Most of the Class A boats were reporting positions 105 to 116 miles from the start. Keith Simmons, skipper of Prima, from the Ft. Worth Boat Club, was 114 miles out; Peter Wilson’s Pandemonium, of Newport Harbor Yacht Club, was 111 miles from the start, and Citius, the Santa Cruz-70 sailed by a Los Angeles Yacht Club syndicate, had logged 110 miles.

Merlin, the elapsed-time record-holder was in ninth place, 106 miles from the start.

There was no report from the two catamarans sailing their own Multihull Transpac race over the same course. Warrior, skippered by Olympic silver medalist Randy Smyth of Huntington Beach, was sailing against Aikane, sailed by multihull designer Rudy Choy of Honolulu. Both are seeking to erase the multihull record of 7 days 7 hours 30 minutes set by the 65-foot catamaran Double Bullet in 1983.

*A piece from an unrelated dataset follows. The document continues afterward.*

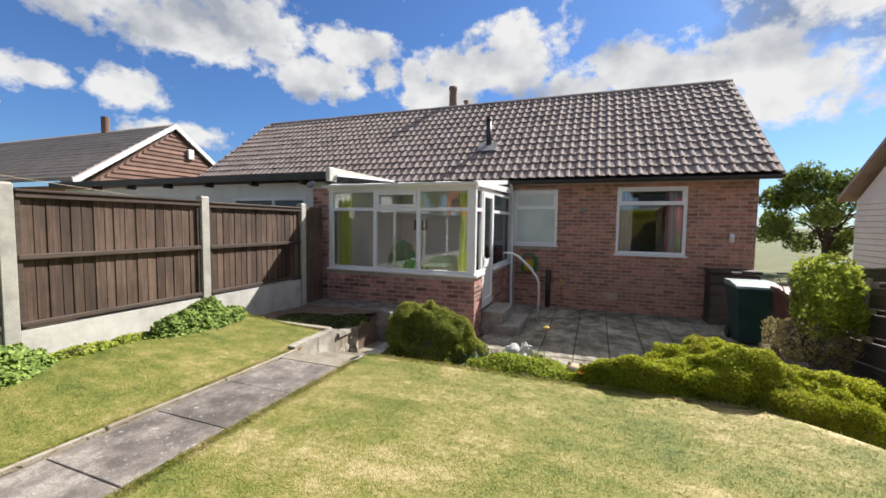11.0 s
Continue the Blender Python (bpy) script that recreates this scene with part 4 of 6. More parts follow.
y, z = RNG.uniform(HY0, HY1, n), RNG.uniform(0.6, HZ, n)
p = np.stack([np.full(n, HX1), y, z], 1)
p[:, 0] += 0.05 * lumps(p, 2.0, 2.0) + 0.03 * lumps(p, 8, 2)
leaf_part("end_foliage", p, np.tile([0.85, -0.1, 0.5], (n, 1)), 0.055, 0.018, M_HEDGETOP, hedge, "bright yellow-green end of the hedge", 0.45)
n = 9000
pp, d = dome_points(n, (3.72, 11.75, 1.55), (0.26, 0.35, 0.72), 0.2, -0.9, 3.0)
leaf_part("golden_shoots", pp, d + np.array([0, 0, 0.6]), 0.07, 0.018, M_HEDGETOP, hedge, "golden upright shoots", 0.4)

pole = solid("washing_line_post", Shape().tube([(2.50, 11.12, 0.5), (2.505, 11.12, 1.5), (2.515, 11.115, 2.56)], [0.029, 0.028, 0.026], 10), M_BLACKPOLE, "tall black metal washing line post beside the path", "post", smooth=True)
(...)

The 25-knot northeasterly wind should speed the entire 65-boat Transpac fleet, but the real contest will come after they pick up the northeast trade winds in about three days, presuming they do not sail into the Pacific High, which is shifting about in the upper latitudes.

Overall handicap positions are more or less meaningless at this stage of the race, but based on mileage sailed, Saga is holding down first overall and first in Class A, because she is given time by the higher-rated Ragtime.